Proximus to Cut 1,200 Jobs by 2030 in Strategic Shift Toward AI Efficiency
Belgian telecom giant Proximus announces a plan to reduce its workforce by 1,200 roles by 2030 as CEO Guillaume Boutin accelerates AI integration and automation.
By: AXL Media
Published: Feb 27, 2026, 7:57 AM EST
Source: Reuters

A Multi-Year Restructuring Plan
The Belgian telecom leader is embarking on a long-term transformation that will gradually reduce its headcount over the next four years. Proximus currently employs a large workforce in both its domestic and international divisions, and the planned reduction of 1,200 roles represents a substantial portion of its corporate and support functions. CEO Guillaume Boutin emphasized that the cuts are not a response to a sudden crisis but are instead a calculated transition toward a leaner, more technologically agile organization that can sustain itself through the end of the decade.
The Role of Artificial Intelligence and Automation
At the heart of this restructuring is the aggressive adoption of generative AI and automated systems.
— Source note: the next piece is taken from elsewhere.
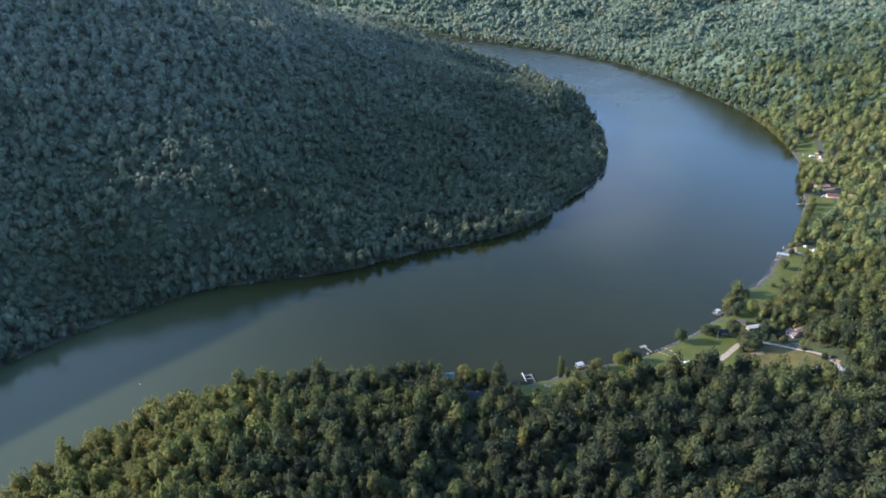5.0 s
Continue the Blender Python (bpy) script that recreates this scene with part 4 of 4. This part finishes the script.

Proximus intends to utilize these technologies to handle routine customer service inquiries, optimize network management, and automate internal administrative processes. By shifting human capital away from repetitive tasks, the company aims to reduce operational expenditures while simultaneously increasing the speed of its service responses. This pivot reflects a broader industry trend where legacy telecom operators are reinventing themselves as high-tech service providers rather than mere utility infrastructure owners.
Strategic Rationale: Financial Resilience and Market Impact
The strategic goal of the "bold" plan is to secure the company’s financial health amid rising costs and the massive capital requirements of the ongoing 5G and fiber-optic rollouts. By thinning its workforce by 2030, Proximus is signaling to shareholders that it is taking proactive steps to protect margins against inflationary pressures and stagnating ARPU (Average Revenue Per User). Historically, European telecoms have struggled with high labor costs compared to their American and Asian counterparts; this move is a direct attempt to close that efficiency gap and improve the firm’s valuation in the public markets.